Search – Dedicated item
It works like this:
A dedicated search item is a button that can trigger a search in your app. The button can be placed in a tab bar on top (as shown above) or at the bottom of the page, on a dashboard, as a list item in a list, or in an action bar.
When the item is tapped…
…a search-bar or search-window appears, where users can enter search-term.
After tapping enter on the soft keyboard or tapping the search icon, a list of search-results appears.
The ability to search can be vital in your app, e.g. when you supply a lot of of content and the user needs to be able to find it quickly. When your screen lay out isn't suited for an action bar, and the search option is too important to put away in the options menu, you should consider a dedicated button in a tab bar, dashboard or in a list navigation.

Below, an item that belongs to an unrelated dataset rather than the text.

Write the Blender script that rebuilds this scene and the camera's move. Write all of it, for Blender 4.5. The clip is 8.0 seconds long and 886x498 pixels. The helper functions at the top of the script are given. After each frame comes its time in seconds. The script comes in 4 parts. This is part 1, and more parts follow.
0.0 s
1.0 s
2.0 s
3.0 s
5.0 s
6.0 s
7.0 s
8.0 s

- It's easily accessible for users
- Takes up valuable screen real estate
4 Responses to Search – Dedicated item
Isn’t a search button in the top kind of redundant, since there always is a search button in the bottom right on all Android phones?
Not every Android device has a search hard key. For example the Samsung Galaxy S doesn’t have one. On a lot of devices (or maybe on every device, but we do not have them all to test it out), you can longpress on the menu hard key to launch a search bar.

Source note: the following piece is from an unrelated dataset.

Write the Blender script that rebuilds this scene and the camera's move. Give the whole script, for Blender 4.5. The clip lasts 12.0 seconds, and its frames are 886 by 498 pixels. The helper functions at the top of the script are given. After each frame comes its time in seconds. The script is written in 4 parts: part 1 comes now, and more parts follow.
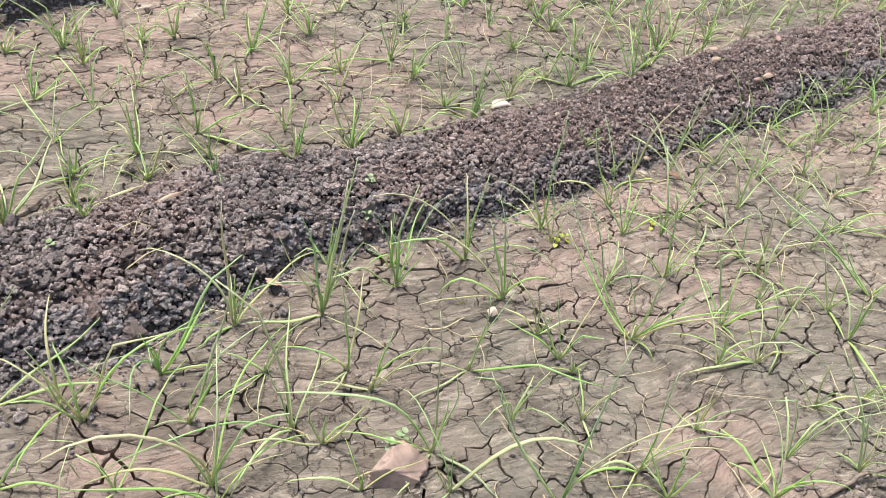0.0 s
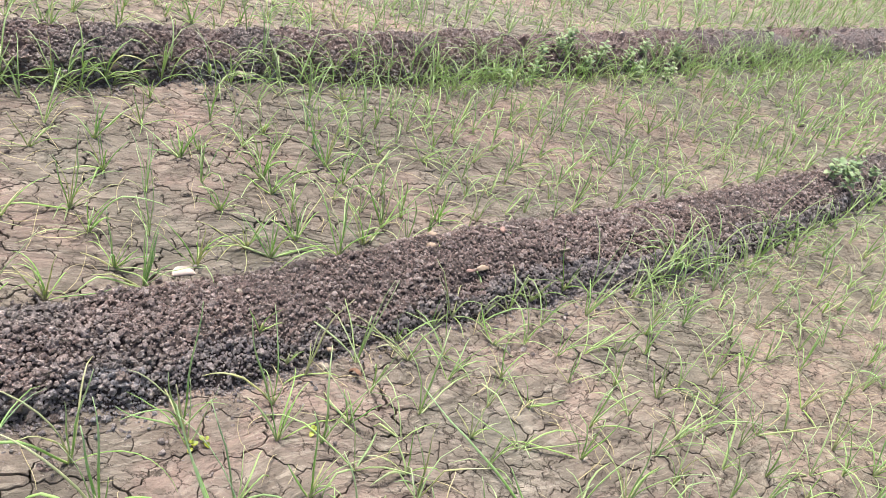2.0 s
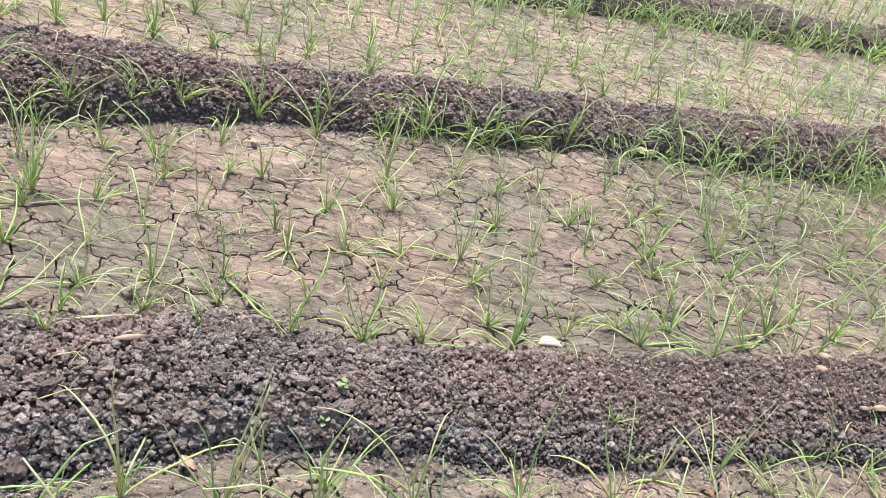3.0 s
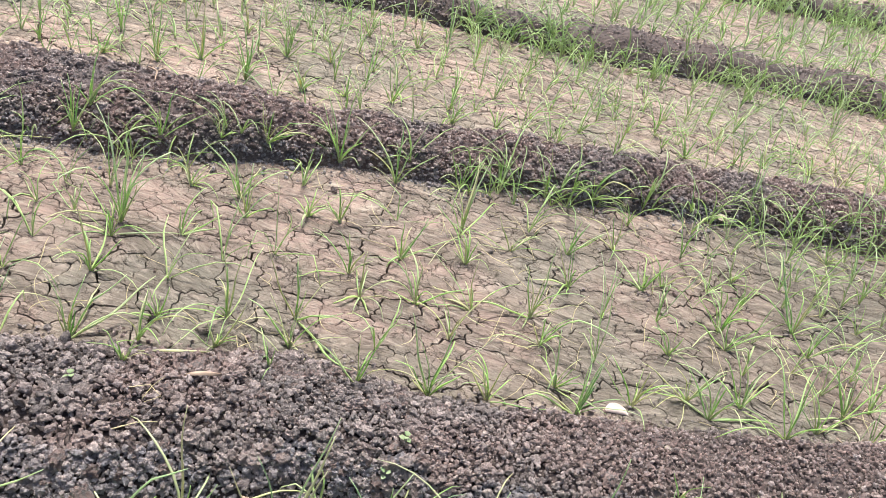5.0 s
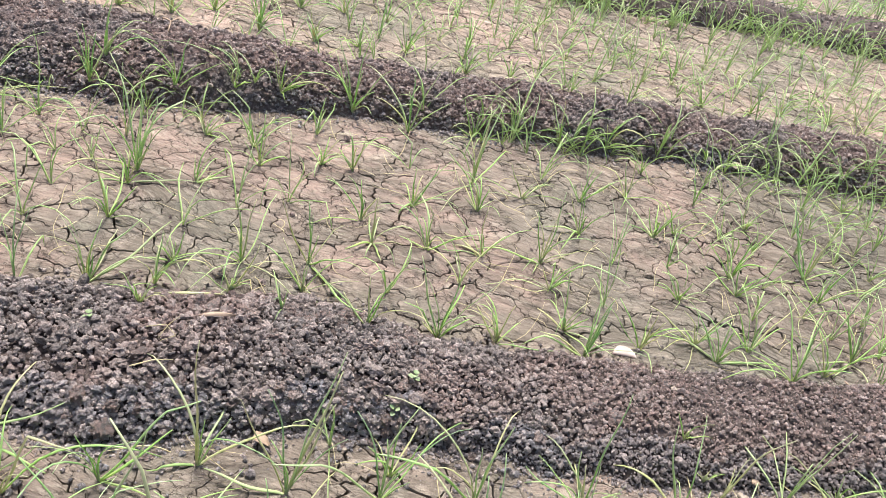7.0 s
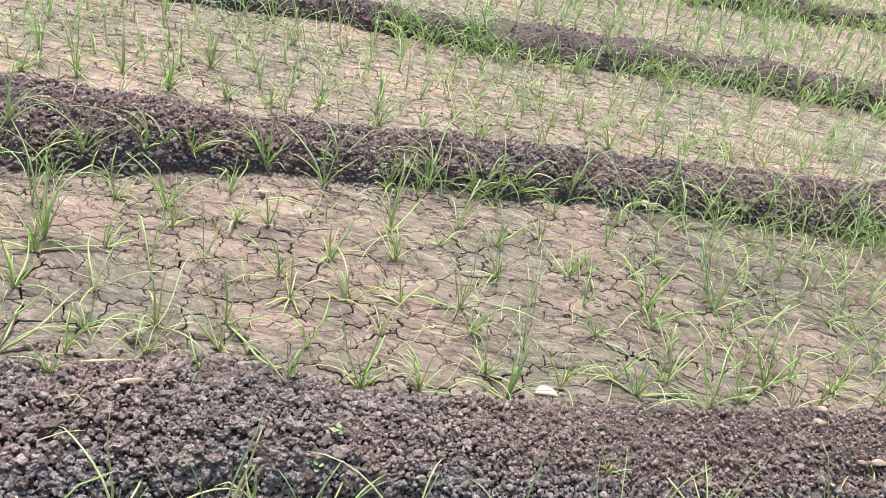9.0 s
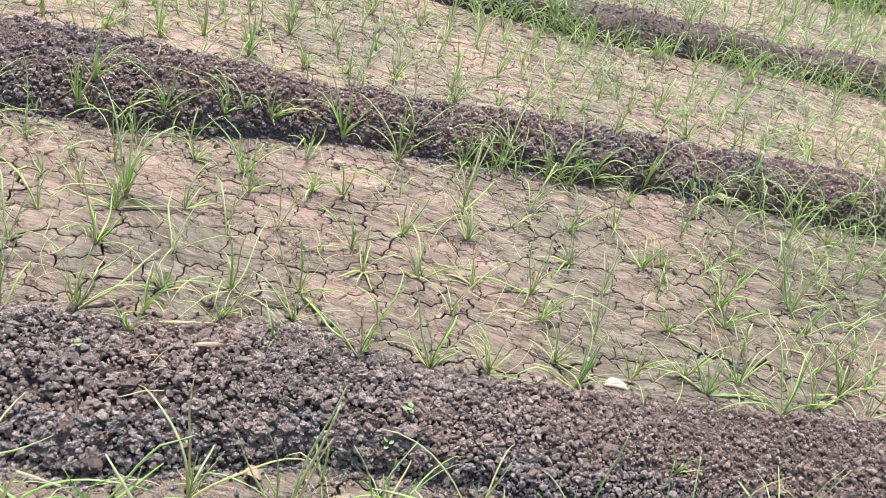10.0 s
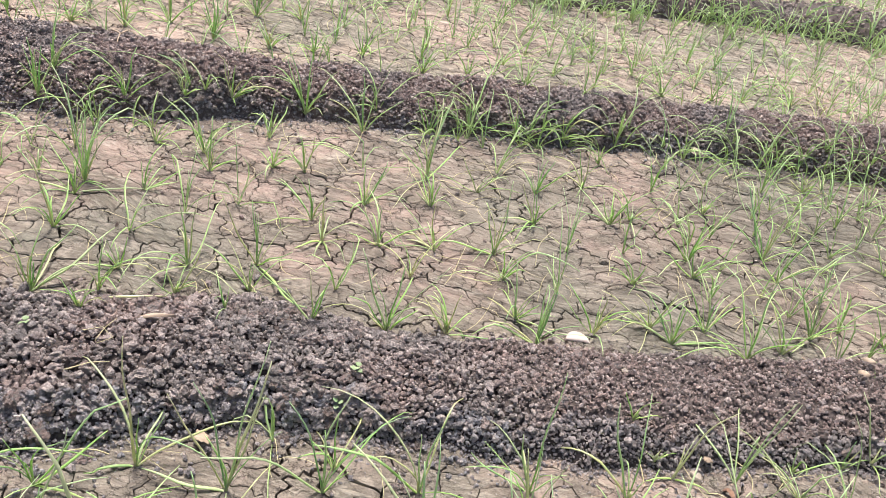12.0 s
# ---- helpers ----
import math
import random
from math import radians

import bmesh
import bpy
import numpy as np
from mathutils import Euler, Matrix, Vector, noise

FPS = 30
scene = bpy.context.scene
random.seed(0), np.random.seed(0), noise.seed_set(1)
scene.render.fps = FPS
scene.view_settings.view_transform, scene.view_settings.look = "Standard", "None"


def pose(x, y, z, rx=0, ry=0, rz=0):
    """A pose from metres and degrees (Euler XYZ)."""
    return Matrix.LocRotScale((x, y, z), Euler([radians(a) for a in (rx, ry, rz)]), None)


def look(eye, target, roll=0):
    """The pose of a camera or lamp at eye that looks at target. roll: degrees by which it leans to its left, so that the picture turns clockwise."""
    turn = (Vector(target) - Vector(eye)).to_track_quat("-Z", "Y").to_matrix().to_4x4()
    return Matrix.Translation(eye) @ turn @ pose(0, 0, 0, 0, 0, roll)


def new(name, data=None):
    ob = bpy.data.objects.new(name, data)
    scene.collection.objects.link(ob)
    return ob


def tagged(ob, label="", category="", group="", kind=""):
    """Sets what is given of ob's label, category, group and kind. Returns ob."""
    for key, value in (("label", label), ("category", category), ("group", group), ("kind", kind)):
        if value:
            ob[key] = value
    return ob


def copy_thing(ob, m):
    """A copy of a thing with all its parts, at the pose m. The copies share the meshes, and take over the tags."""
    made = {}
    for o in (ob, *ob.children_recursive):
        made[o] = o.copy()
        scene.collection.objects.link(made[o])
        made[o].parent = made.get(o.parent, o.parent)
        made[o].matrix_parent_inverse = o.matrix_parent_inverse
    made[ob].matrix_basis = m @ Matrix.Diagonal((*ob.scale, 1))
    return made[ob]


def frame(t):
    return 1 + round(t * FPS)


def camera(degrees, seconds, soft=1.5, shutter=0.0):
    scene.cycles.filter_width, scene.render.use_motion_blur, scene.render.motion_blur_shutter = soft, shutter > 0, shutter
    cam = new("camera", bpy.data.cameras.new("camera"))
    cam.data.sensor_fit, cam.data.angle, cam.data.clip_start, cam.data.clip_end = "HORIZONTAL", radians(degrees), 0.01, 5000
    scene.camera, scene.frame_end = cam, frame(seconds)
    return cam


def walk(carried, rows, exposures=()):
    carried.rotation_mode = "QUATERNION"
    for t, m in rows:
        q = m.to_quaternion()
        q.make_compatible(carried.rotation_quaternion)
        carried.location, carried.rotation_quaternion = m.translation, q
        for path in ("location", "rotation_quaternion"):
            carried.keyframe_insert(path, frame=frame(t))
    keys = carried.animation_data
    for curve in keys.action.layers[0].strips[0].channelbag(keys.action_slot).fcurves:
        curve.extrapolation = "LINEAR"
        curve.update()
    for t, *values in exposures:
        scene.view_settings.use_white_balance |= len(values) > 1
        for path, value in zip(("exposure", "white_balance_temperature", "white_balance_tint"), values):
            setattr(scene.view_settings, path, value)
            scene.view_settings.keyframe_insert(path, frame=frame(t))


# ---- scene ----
cam = camera(54.6, 12.0, soft=0.4)

PATH = [
    (0, (-0.647, -1.733, 1.188), (-0.187, -0.334, -0.165), 9.2),
    (0.5, (-0.499, -1.633, 1.183), (0.276, -0.262, -0.049), 14.7),
    (1, (-0.396, -1.597, 1.227), (0.693, -0.302, 0.161), 19.5),
    (1.5, (-0.353, -1.596, 1.243), (0.797, -0.296, 0.249), 21.8),
    (2, (-0.245, -1.588, 1.235), (0.567, -0.089, 0.191), 20.6),
    (2.5, (-0.168, -1.548, 1.227), (-0.001, 0.09, 0.093), 14.8),
    (3, (-0.254, -1.505, 1.229), (-0.277, 0.133, 0.081), 15.2),
    (3.5, (-0.368, -1.501, 1.226), (-0.426, 0.141, 0.085), 17.1),
    (3.7, (-0.375, -1.49, 1.219), (-0.477, 0.148, 0.076), 18.3),
    (5.3, (-0.248, -1.5, 1.252), (-0.456, 0.16, 0.156), 15.5),
    (5.5, (-0.234, -1.503, 1.248), (-0.359, 0.17, 0.159), 16.0),
    (6, (-0.214, -1.507, 1.25), (-0.284, 0.179, 0.177), 15.8),
    (6.5, (-0.225, -1.53, 1.252), (-0.366, 0.147, 0.171), 15.0),
    (6.7, (-0.237, -1.522, 1.243), (-0.457, 0.065, 0.046), 14.9),
    (8.3, (-0.225, -1.525, 1.252), (-0.364, 0.157, 0.179), 15.5),
    (8.5, (-0.212, -1.53, 1.265), (-0.329, 0.159, 0.201), 15.1),
    (9, (-0.21, -1.529, 1.258), (-0.306, 0.163, 0.195), 14.4),
    (9.5, (-0.231, -1.523, 1.257), (-0.353, 0.15, 0.168), 15.5),
    (10, (-0.277, -1.519, 1.243), (-0.461, 0.118, 0.109), 16.4),
    (10.5, (-0.323, -1.486, 1.226), (-0.394, 0.15, 0.078), 16.0),
    (11, (-0.247, -1.507, 1.233), (-0.045, 0.132, 0.104), 15.7),
    (11.5, (-0.126, -1.523, 1.235), (0.178, 0.103, 0.111), 14.8),
    (12, (-0.111, -1.51, 1.225), (-0.34, 0.1, 0.061), 12.1),
]
walk(cam, [(t, look(e, a, r)) for t, e, a, r in PATH], [(0.0, 1.0), (2.0, 1.0), (3.0, 1.09), (12.0, 1.12)])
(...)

Also, it is not necessarily redundant to have multiple (two or 3 ways) to perform a search. In a lot of apps search is an important functionality, that users want to get to in many different ways.
Typo on “Take sup valuable screen real estate” under The Bad.

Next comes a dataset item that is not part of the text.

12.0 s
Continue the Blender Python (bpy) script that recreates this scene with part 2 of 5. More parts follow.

Interesting and useful set of design guidelines, kind of similar to a “Best Practices” list. It would be nice to have code snippets or examples to follow along with, perhaps, if you are open to contributors, I could work on creating some?
Thanks for showing the typo, it’s corrected!
We’re certainly open to contributors. Exploring github right now for letting people create code examples. We could link to there. I will contact you, if allright.